Ask yourself what attracted you to teaching your course in the first place. What transformation did you go through? What specifically were you trying to achieve, and are there others that are looking to achieve the same thing?
Start there and work outwards.
Tip 2: Build a movement
It's not enough to make a great online course and hope people will buy it.
Lots of tutors fall into this trap. They build an amazing program and product, but they fail to build a passionate community to support it. If people don’t believe in the solution you’re providing, they won’t buy from you.
It's better to have 100 fans than 100,000 followers. Creating a movement of real fans, who love your brand, share your posts, and buy every product you release, is far more powerful than a large social media following of passive subscribers who won’t buy.
As business guru, Pat Flynn wrote in his book Superfans:
“When you focus on creating superfans, as a byproduct you'll get more traffic, more followers, more views, and more subscribers. You'll build a stronger, more targeted tribe who will go out of their way to support you and what you do. They'll be more engaged, more excited, and more likely to take action. And they'll be more likely to buy from you too!"
Building a community instead of followers relies on you making a brand identity for your course.
A brand identity is a common bond between customers that brings them closer to your brand. They adopt an identity, rather than just your product. Finimizers, Beliebers, Amazonians & PassionFighters are all examples of brand identities.
You want people to buy into your brand identity. It breeds loyalty and turns people who buy your product into ambassadors for it.
You can kickstart your brand identity by creating a motto that resonates with your customer. Push the motto through your marketing channels and watch as your users become part of your brand.

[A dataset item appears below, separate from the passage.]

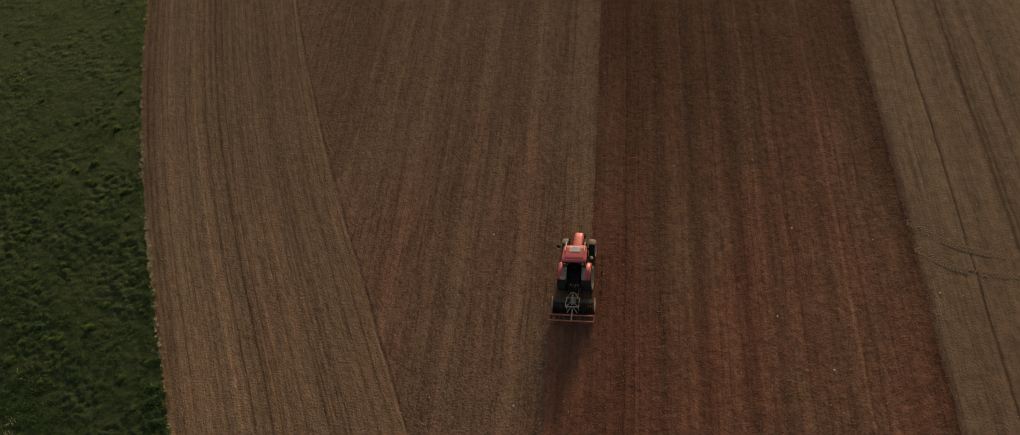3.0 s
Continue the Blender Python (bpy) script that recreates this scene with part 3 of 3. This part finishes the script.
# rear linkage
for s in (-1, 1):
    bm = bmesh.new()
    rod(bm, (s * 0.30, -0.45, 0.62), (s * 0.42, -1.75, 0.52), 0.045, 8)
    part("lower_link", bm, M_BLACK, tractor)
    bm = bmesh.new()
    rod(bm, (s * 0.34, -0.35, 1.22), (s * 0.37, -1.05, 0.62), 0.03, 8)
    rod(bm, (s * 0.30, -0.15, 1.25), (s * 0.34, -0.7, 1.3), 0.05, 8)
    part("lift_rod", bm, M_BLACK, tractor)
bm = bmesh.new()
rod(bm, (0, -0.4, 1.05), (0, -1.74, 1.26), 0.03, 8)
rod(bm, (0, -0.8, 1.13), (0, -1.2, 1.22), 0.055, 8)
part("top_link", bm, M_BLACK, tractor)
for s, x in ((-1, -0.15), (1, 0.12), (1, 0.2)):
    bm = bmesh.new()
    pts = [Vector((x, -0.3, 1.3)), Vector((x * 1.2, -0.75, 1.05)), Vector((x * 0.8, -1.2, 1.1)), Vector((x * 0.5, -1.8, 1.25))]
    for a, b in zip(pts, pts[1:]):
        rod(bm, a, b, 0.018, 6)
    part("hydraulic_hose", bm, M_BLACK, tractor)
bm = bmesh.new()
box(bm, 0, -0.62, 0.85, 0.84, 0.46, 0.62, 0.05)
box(bm, 0, -0.98, 0.5, 0.5, 0.34, 0.16, 0.03)
for s in (-1, 1):
    box(bm, s * 0.5, -0.95, 0.62, 0.08, 0.5, 0.36, 0.02)
part("hitch_block", bm, M_BLACK, tractor, "black oily rear hitch block")
for x, y, z in ((-0.24, -0.87, 1.12), (-0.08, -0.87, 1.08), (0.12, -0.87, 1.14), (0.26, -0.87, 1.08), (0.05, -0.9, 0.92)):
    part("coupler", rod(rod(bmesh.new(), (x, y + 0.04, z), (x, y - 0.06, z + 0.03), 0.035, 10), (x, y - 0.06, z + 0.03), (x, y - 0.09, z + 0.04), 0.045, 10), M_GREY, tractor, "grey hydraulic coupler")
bm = bmesh.new()
box(bm, 0, 1.18, 1.62, 0.7, 0.2, 0.18, 0.05)
part("dashboard", bm, M_BLACK, tractor)
bm = bmesh.new()
box(bm, 0.42, 0.5, 1.42, 0.2, 0.62, 0.34, 0.05)
part("side_console", bm, M_GREY, tractor)
bm = bmesh.new()
rod(bm, (0, -0.55, 0.75), (0, -1.95, 0.6), 0.07, 12)
part("drive_shaft", bm, M_BLACK, tractor)

# ---- harrow on the linkage ----
harrow = thing("power_harrow", "three metre harrow with orange levelling bars hitched behind the tractor", "harrow", (0, 0.14, 0))
bm = bmesh.new()
box(bm, 0, -2.02, 0.52, 2.84, 0.34, 0.26, 0.04)
part("main_beam", bm, M_SOILED, harrow, "soil-covered main beam")
for s in (-1, 1):
    bm = bmesh.new()
    loft(bm, [[(s * 1.45 + d, y, z) for y, z in ((-1.75, 0.12), (-1.72, 0.66), (-1.9, 0.78), (-2.35, 0.74), (-2.55, 0.5), (-2.5, 0.1))] for d in (-0.02, 0.02)])
    part("end_plate", bm, M_STEEL, harrow, "dusty pale end plate")
for k in range(24):
    x = -1.38 + 2.76 * k / 23
    bm = bmesh.new()
    rod(bm, (x, -2.24, 0.62), (x, -2.62, 0.28), 0.026, 6)
    rod(bm, (x, -2.62, 0.28), (x, -2.55, -0.05), 0.022, 6, 0.01)
    part("tine", bm, M_BLACK, harrow)
bm = bmesh.new()
rod(bm, (-1.42, -2.62, 0.24), (1.42, -2.62, 0.24), 0.1, 14)
part("packer_tube", bm, M_BLACK, harrow)
for k in range(20):
    x = -1.34 + 2.68 * k / 19
    bm = bmesh.new()
    revolve(bm, [(-0.03, 0.1), (-0.012, 0.27), (0.012, 0.27), (0.03, 0.1)], 20)
    ob = part("packer_ring", bm, M_BLACK, harrow)
    ob.location = (x, -2.62, 0.24)
for y, z, r in ((-3.12, 0.55, 0.045), (-3.53, 0.48, 0.055)):
    bm = bmesh.new()
    box(bm, -0.06, y, z, 3.16, 0.085, 0.10, 0.015)
    part("levelling_bar", bm, M_ORANGE, harrow, "orange painted levelling bar")
for s in (-1, 1):
    bm = bmesh.new()
    box(bm, s * 1.56 - 0.06, -3.32, 0.52, 0.03, 0.48, 0.12, 0.01)
    part("bar_end", bm, M_ORANGE, harrow)
    bm = bmesh.new()
    rod(bm, (s * 0.75, -2.1, 0.6), (s * 0.75, -3.45, 0.5), 0.035, 8)
    part("bar_arm", bm, M_BLACK, harrow)
for k in range(9):
    part("bar_brace", rod(bmesh.new(), (-1.4 + 0.35 * k, -3.12, 0.54), (-1.4 + 0.35 * k, -3.5, 0.48), 0.014, 6), M_BLACK, harrow)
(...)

Tip 3: Create a mouth-watering offer for your students
No matter what you’re selling: whether it's a tutoring program or gym equipment, you need to make sure what you’re offering is exciting and provides value.

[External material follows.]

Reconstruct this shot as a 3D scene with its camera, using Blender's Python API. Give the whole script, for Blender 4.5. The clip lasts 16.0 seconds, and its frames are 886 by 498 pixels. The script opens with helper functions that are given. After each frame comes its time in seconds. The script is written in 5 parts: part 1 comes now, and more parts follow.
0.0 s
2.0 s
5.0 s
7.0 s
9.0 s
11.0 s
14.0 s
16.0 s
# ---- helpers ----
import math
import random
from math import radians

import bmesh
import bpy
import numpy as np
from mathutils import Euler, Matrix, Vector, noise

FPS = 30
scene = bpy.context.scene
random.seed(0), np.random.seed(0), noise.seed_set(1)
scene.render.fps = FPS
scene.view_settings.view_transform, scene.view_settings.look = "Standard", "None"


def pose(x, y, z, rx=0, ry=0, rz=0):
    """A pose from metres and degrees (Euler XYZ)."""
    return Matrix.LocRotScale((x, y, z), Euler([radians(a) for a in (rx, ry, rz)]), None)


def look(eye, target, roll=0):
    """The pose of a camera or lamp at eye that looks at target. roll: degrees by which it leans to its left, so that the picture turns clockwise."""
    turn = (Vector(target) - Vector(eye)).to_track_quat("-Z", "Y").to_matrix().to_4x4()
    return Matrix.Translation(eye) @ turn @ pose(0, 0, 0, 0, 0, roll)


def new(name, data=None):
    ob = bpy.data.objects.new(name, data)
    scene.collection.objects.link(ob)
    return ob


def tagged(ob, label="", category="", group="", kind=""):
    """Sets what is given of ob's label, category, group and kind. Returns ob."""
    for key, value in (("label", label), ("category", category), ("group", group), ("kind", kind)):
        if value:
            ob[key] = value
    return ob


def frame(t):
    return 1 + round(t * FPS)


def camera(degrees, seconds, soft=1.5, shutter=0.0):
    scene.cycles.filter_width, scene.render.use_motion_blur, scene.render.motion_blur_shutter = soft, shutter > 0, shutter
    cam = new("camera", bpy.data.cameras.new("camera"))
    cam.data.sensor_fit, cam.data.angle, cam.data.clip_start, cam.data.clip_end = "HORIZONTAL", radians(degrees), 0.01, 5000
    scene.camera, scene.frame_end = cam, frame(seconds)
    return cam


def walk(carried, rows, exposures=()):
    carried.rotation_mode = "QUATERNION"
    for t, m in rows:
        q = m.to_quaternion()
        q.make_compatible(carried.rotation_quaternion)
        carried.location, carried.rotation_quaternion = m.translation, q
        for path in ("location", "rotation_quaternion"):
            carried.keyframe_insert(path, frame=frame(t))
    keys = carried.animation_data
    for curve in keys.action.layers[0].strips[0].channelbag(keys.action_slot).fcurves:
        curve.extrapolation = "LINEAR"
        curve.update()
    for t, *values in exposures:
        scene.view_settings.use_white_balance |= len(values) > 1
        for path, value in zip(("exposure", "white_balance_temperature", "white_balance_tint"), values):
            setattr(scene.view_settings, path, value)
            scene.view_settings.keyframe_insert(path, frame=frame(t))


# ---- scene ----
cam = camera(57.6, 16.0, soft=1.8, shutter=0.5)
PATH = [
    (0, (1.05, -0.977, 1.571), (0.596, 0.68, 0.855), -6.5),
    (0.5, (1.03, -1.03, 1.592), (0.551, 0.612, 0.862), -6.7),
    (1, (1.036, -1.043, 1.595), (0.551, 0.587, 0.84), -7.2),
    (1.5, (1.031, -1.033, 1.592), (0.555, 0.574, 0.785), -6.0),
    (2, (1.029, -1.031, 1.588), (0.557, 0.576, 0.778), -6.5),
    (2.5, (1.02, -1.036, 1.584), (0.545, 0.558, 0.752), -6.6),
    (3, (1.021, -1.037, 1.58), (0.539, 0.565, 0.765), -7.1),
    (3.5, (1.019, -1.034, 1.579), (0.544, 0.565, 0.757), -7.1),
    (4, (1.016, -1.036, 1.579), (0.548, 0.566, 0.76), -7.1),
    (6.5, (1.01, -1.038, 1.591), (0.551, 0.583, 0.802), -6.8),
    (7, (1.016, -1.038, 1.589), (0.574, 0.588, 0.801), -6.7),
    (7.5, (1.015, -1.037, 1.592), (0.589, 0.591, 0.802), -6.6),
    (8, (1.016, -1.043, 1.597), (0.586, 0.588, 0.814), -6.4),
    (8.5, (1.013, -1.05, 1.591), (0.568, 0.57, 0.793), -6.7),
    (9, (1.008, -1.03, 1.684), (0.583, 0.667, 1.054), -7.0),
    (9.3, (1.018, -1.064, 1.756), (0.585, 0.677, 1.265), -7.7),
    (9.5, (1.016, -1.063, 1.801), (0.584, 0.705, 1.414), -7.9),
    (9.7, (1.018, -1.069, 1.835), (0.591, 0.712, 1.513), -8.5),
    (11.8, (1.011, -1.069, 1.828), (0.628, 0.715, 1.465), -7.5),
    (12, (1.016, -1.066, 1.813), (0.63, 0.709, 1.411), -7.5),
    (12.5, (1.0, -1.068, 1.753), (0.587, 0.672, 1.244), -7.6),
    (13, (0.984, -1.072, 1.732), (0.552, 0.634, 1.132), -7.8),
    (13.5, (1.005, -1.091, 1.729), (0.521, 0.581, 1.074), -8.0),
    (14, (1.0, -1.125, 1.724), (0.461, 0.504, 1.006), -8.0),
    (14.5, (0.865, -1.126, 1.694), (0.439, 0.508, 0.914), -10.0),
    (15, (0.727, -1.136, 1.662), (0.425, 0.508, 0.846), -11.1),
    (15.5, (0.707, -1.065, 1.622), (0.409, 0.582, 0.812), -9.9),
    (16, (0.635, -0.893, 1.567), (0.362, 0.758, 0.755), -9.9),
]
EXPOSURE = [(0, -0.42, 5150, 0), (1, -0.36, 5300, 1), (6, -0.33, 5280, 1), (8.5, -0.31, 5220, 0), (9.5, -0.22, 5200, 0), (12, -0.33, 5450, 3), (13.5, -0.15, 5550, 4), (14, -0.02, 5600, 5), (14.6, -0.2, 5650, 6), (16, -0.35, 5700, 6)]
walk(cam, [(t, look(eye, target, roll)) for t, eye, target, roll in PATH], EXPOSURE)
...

It’s difficult to sell a product to someone when they don’t believe they’re getting value for money. On the other hand, if someone believes they’re getting a bargain, they’ll be dying to sign up.

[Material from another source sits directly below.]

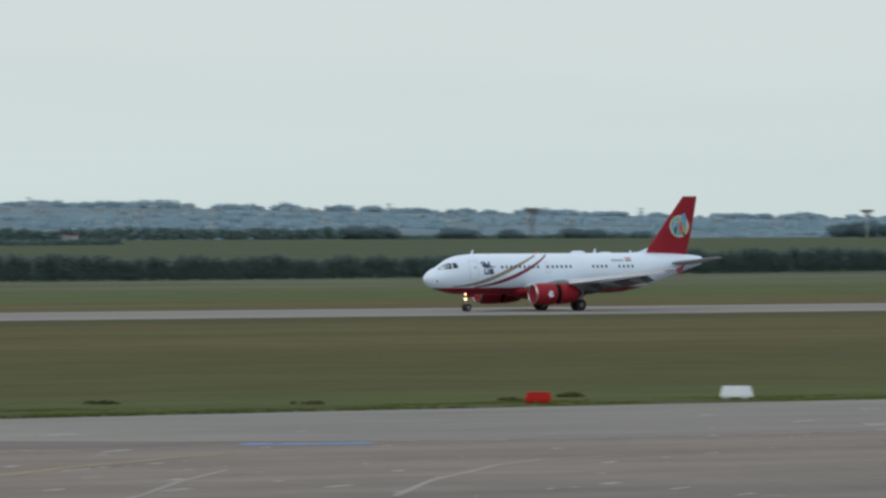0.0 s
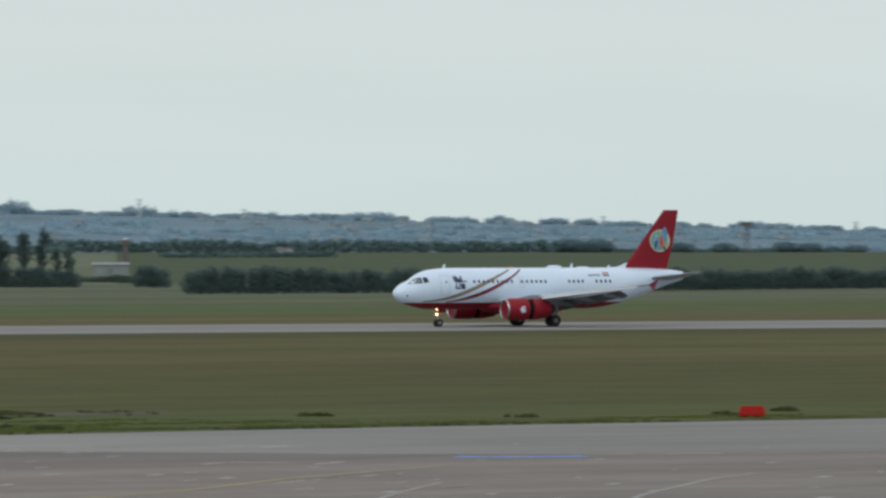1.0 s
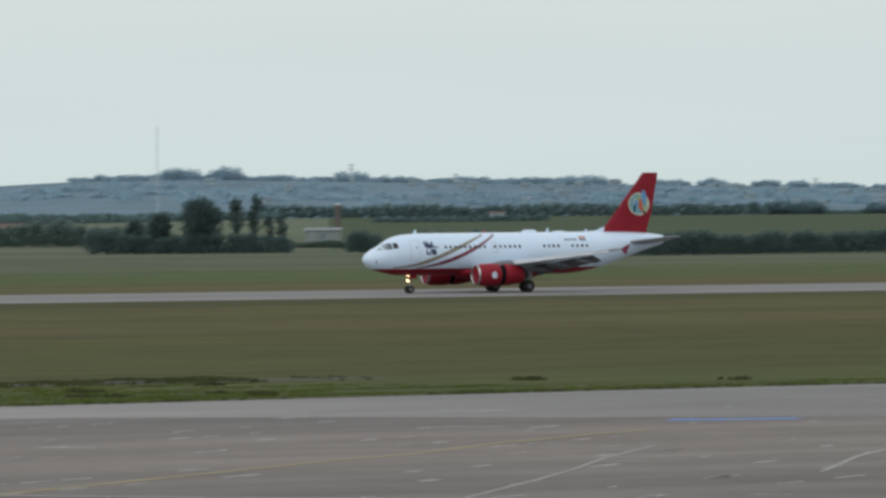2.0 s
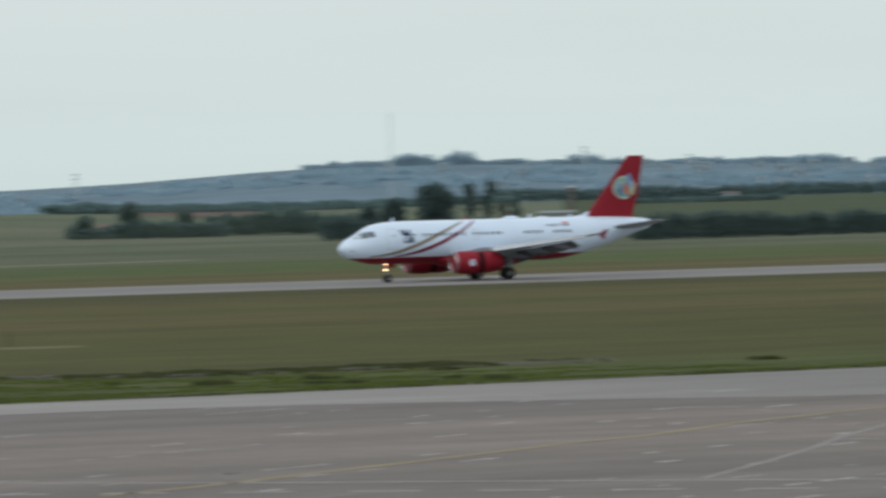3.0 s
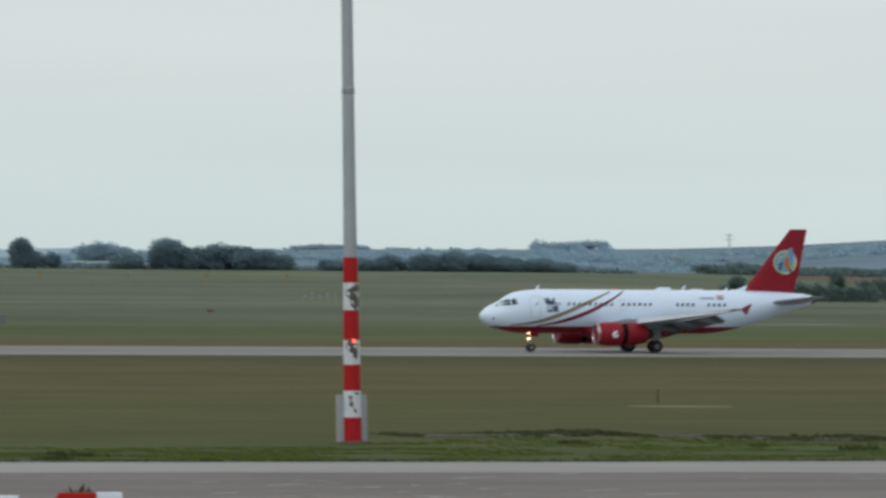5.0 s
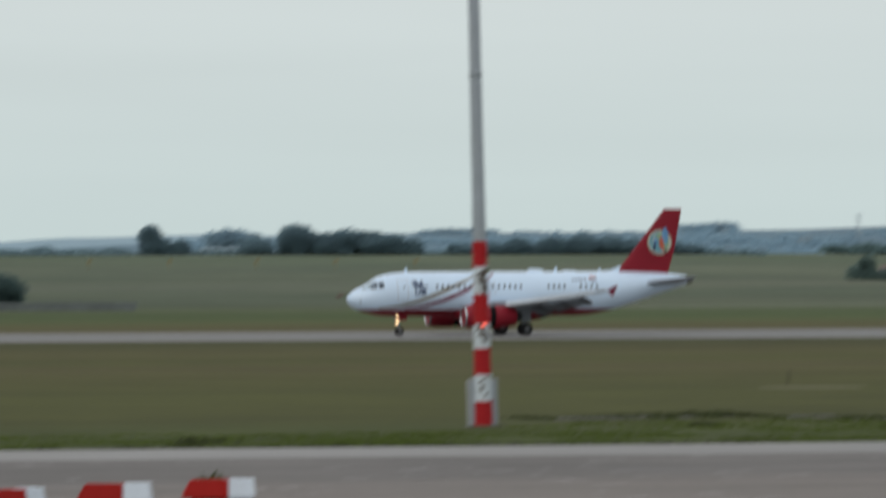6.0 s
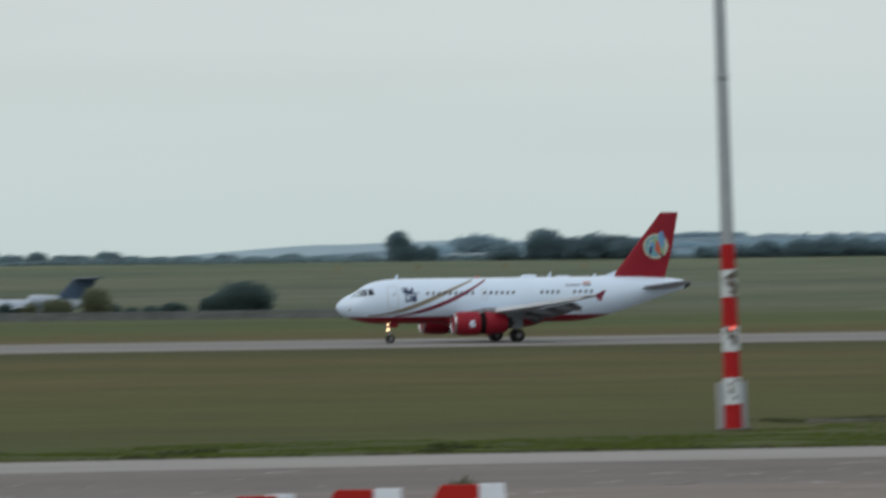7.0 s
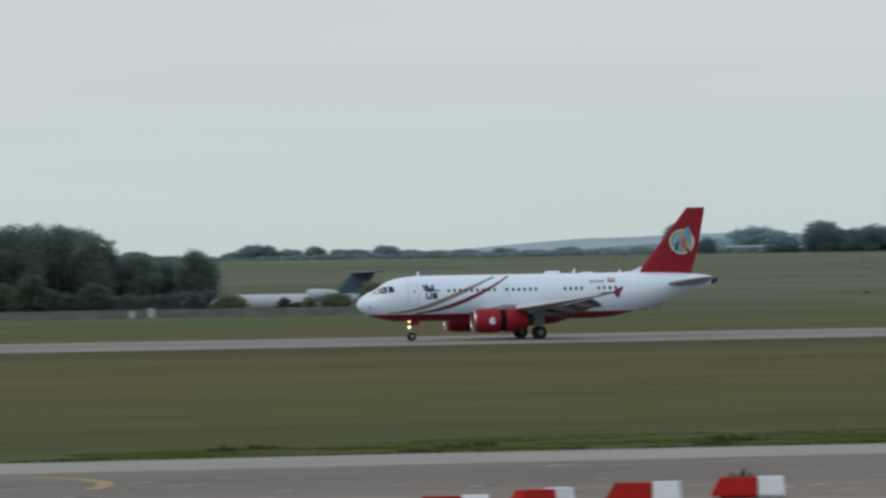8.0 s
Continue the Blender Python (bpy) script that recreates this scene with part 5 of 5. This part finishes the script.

So, how do you make an offer your customer can’t refuse? You give them a mouth-watering offer.
When someone hears your offer, they’ll do one of two things. They’ll either give you their money, or they’ll give up on the opportunity to buy your offer. Your job is to make it more painful for someone to walk away from your offer than to buy it.
You do that by creating a value stack. This is where you add bonus material to your core offer to make the value of your product greater than your asking price. When people can see they’re getting a great deal, it's difficult for them to walk away from it.
Think of every objection or hesitation that your dream client could have, and write them out, then address each one as a bonus or a feature.
Then, when you reveal the final price, which is significantly less than the total value of your stack, your clients will be desperate to buy what you are offering.
Tip 4: Build your course after selling it
We know what you’re thinking… surely you have to build your course before you sell it. How can you sell something you haven’t released? You can’t ask people to purchase something before it's finished… can you?
Well, look at it this way.
You could spend years developing a product. You pour hours into perfecting your idea of the perfect fitness program. Only to find out that no one wants it. There’s no interest in your product. You’ve wasted years building something that has no market demand. We’ve seen tutors and teachers do this time and time again.
Your product needs to solve the burning problem that your potential students have. If you don’t intimately know what that problem is, how can you sell the solution?
You avoid wasting years developing a product no one wants by selling your course before you create it. But how?
Sell your course to a small focus group of users before building it.
Use these people to conduct market research. Find out what they want from your program and build it to their specifications. Feedback from these users will help you build a course that your students will want to buy.
Work closely with these early users, and they will be incredibly thankful for you and will be your best clients. Take their feedback and create something bigger and better to sell to everyone else.
Tip 5: Charge what you’re worth
Increasing the hourly rate for your services can be difficult. People feel guilty when they raise their prices. This leads to tutors undervaluing their own time and charging less than they’re worth.
If you don’t believe your own time is worth money, then it can be challenging to get others to pay for it.
You can break this cycle of negative thought by knowing your true value.
Whatever you’re charging your clients at the moment: you could add $100 to that. Know that your time is finite and precious. Look at the skills and knowledge you possess and ask yourself if you're giving yourself good value for money.
If you understand the burning desire that your ideal client has, and you know how to help them get there, think how much they would be willing to pay to achieve that dream.
If someone is trying to learn the piano or finally grasp tricky match equations, how much do you think they would pay for you to finally help them?
Ask yourself this: how much would you be willing to pay to achieve a lifelong dream?